The Amendment, among other things, (i) increases the amount each lender is committed to make available to the Company; (ii) modifies the pricing grid applicable to interest rates and the unused commitment fee under the Credit Agreement in order to provide for an additional pricing level applicable based on the total leverage ratio of the Company; (iii) amends the financial covenant in the Credit Agreement related to maintenance of a maximum total leverage ratio by increasing the permitted total leverage ratio for fiscal quarters ending on or prior to March 31, 2018; and (iv) amends the terms of the Draw Loan (as defined in the Credit Agreement) to provide for additional advance amounts available to the Company for the purposes of acquiring or improving real estate.

More particularly:
· The total loan commitment was increased from $167.2 million to $176.1 million.
· The fees paid for the amendment total $0.2 million.
· The maximum twelve-month rolling leverage ratios are allowed to increase to 5.75 to 1 prior to being decreased to 3.5:1, as originally scheduled.
· Eurocurrency interest rate margins vary with the degree of leverage and range between 1.25% and 4.0%.

Obligations under the Credit Agreement remain secured by substantially all of the Company’s assets. Also, the Credit Agreement continues to include representations and warranties, and affirmative and negative covenants customary for financings of this type, including, but not limited to, limitations on additional borrowings, additional investments and asset sales.
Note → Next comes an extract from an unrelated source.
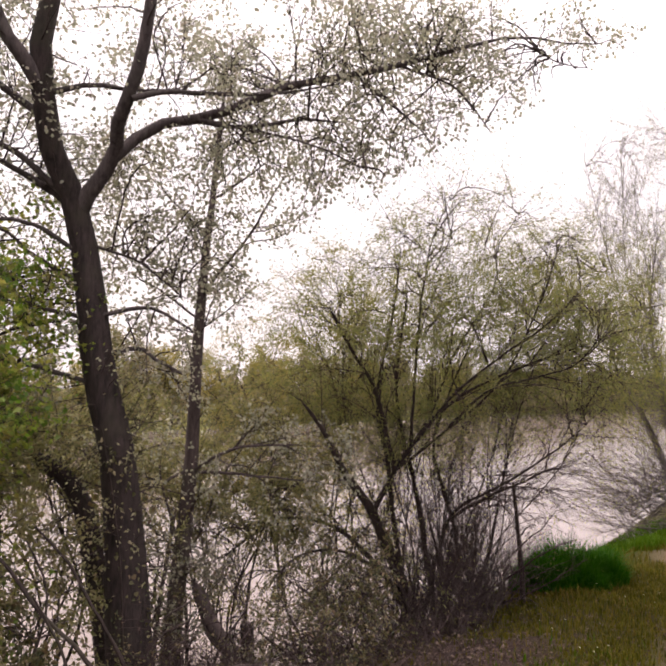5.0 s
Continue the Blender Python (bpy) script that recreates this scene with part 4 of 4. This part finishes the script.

The foregoing summary is not complete and is qualified in its entirety by reference to the full text of the Amendment, a copy of which is attached as Exhibit 10.1 to this Form 8-K and is incorporated herein by reference.

Item 2.03. Creation of a Direct Financial Obligation or an Obligation under and Off-Balance Sheet Arrangement of a Registrant.

The information provided in Item 1.01 of this Form 8-K is incorporated by reference.

Item 9.01. Financial Statements and Exhibits.

(d) Exhibits. See the Exhibit Index which is hereby incorporated by reference.